● **Given task**: Leave out the pictures, then reproduce the rest of the material exactly.

- - -

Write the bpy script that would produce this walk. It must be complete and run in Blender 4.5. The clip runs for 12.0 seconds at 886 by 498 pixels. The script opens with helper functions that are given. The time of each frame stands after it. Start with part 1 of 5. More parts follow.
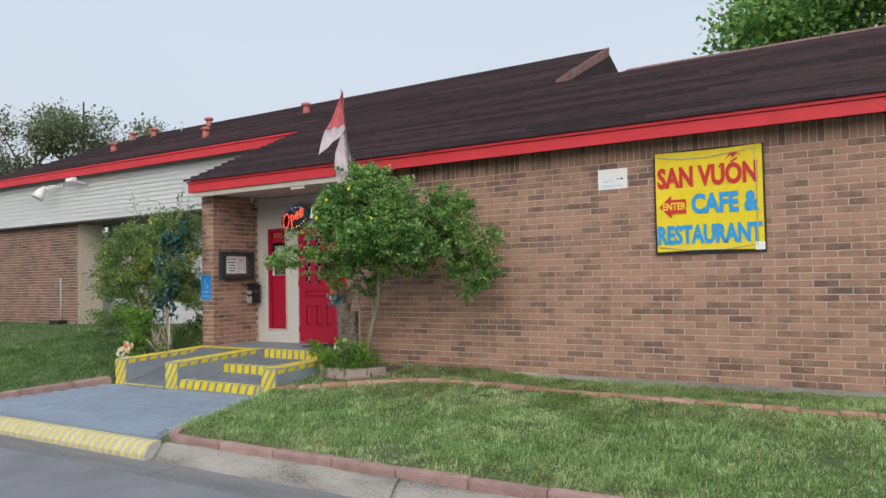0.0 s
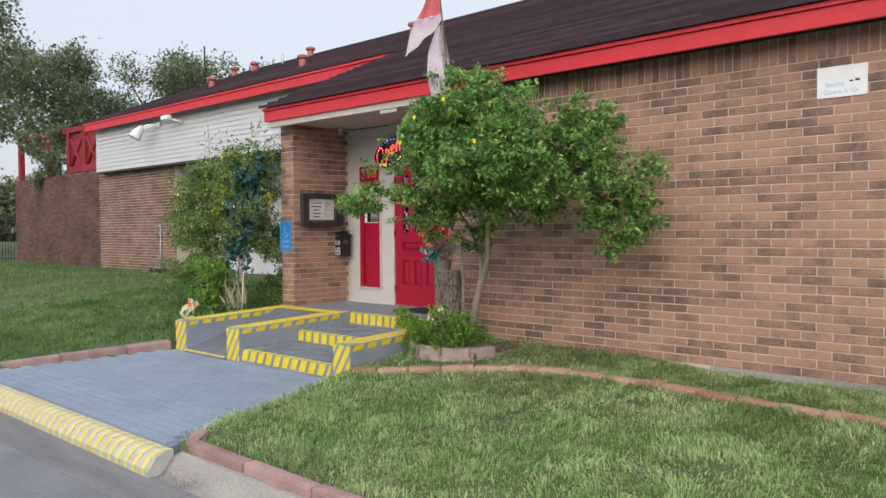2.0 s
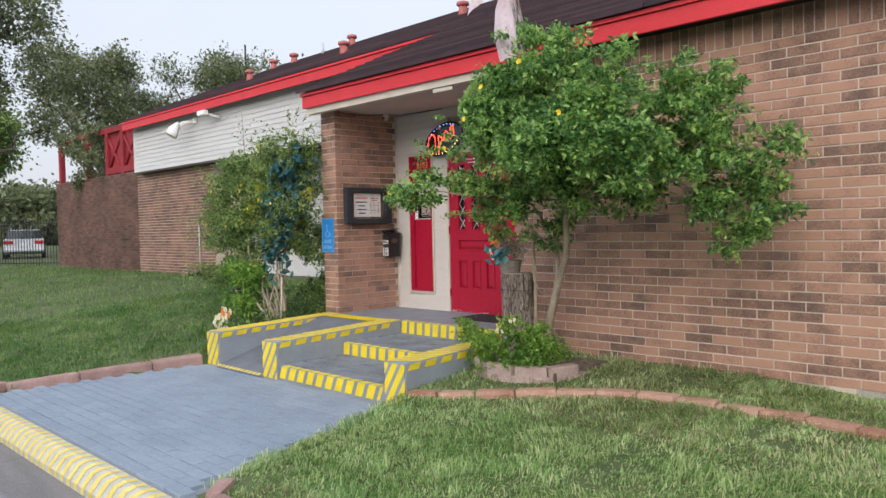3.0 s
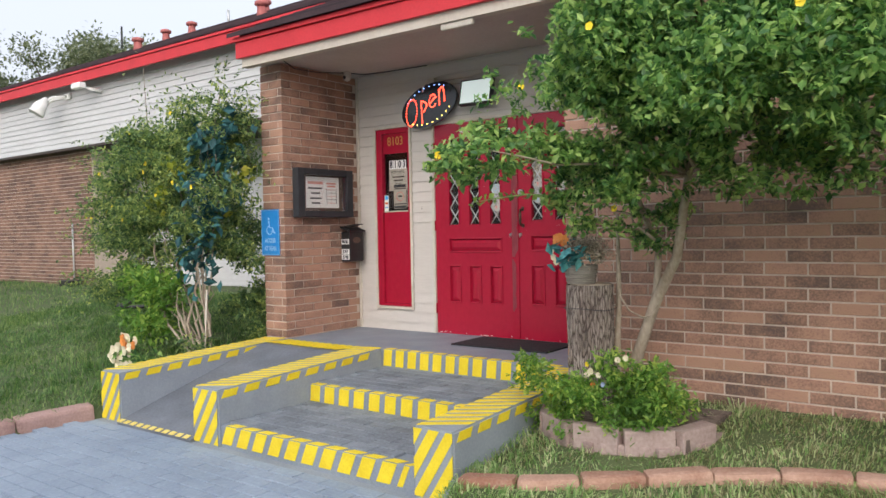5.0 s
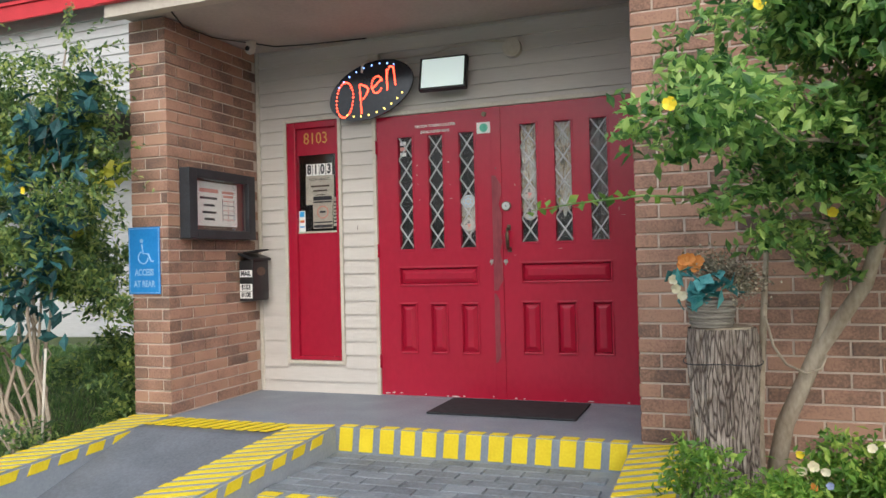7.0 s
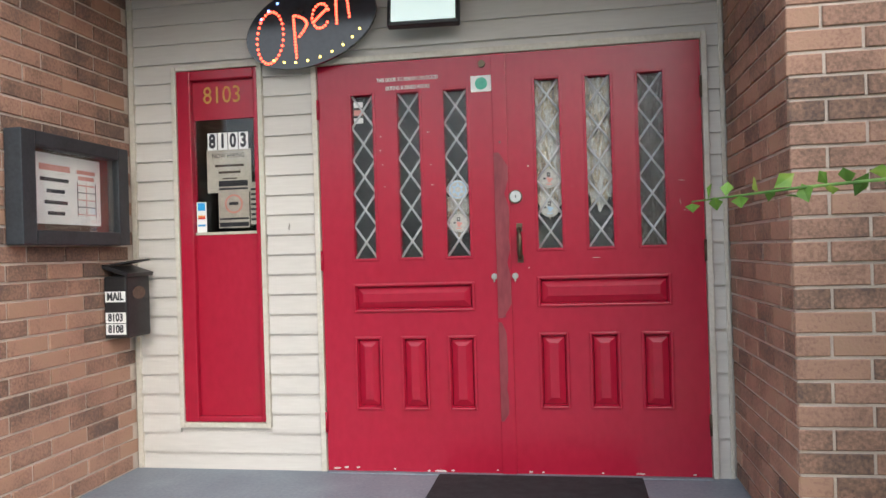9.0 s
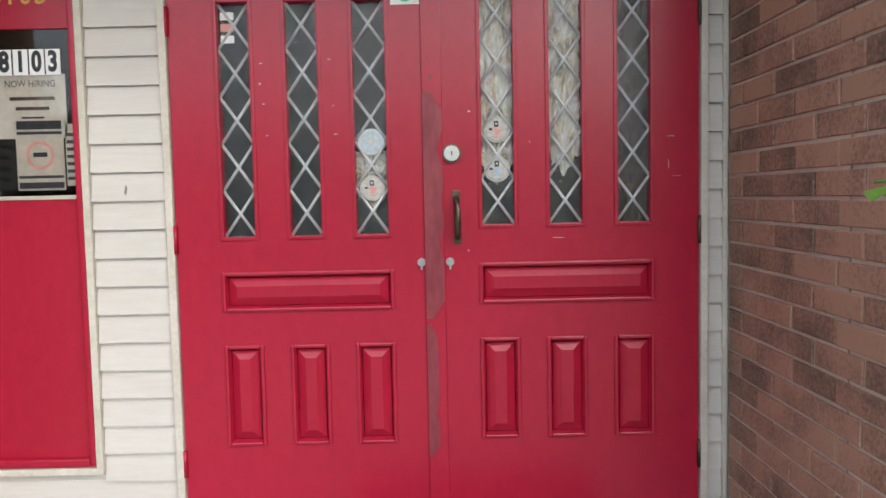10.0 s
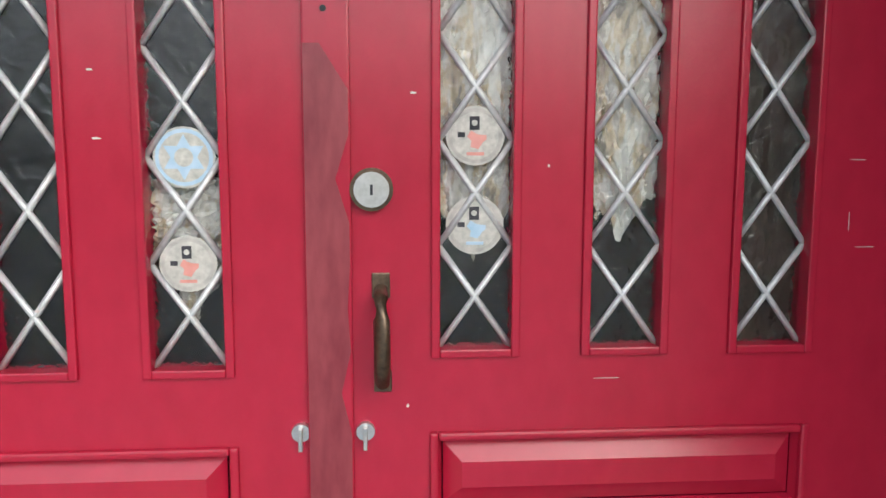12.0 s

- - -

● **Full answer**:
Write the bpy script that would produce this walk. It must be complete and run in Blender 4.5. The clip runs for 12.0 seconds at 886 by 498 pixels. The script opens with helper functions that are given. The time of each frame stands after it. Start with part 1 of 5. More parts follow.
0.0 s
2.0 s
3.0 s
5.0 s
7.0 s
9.0 s
10.0 s
12.0 s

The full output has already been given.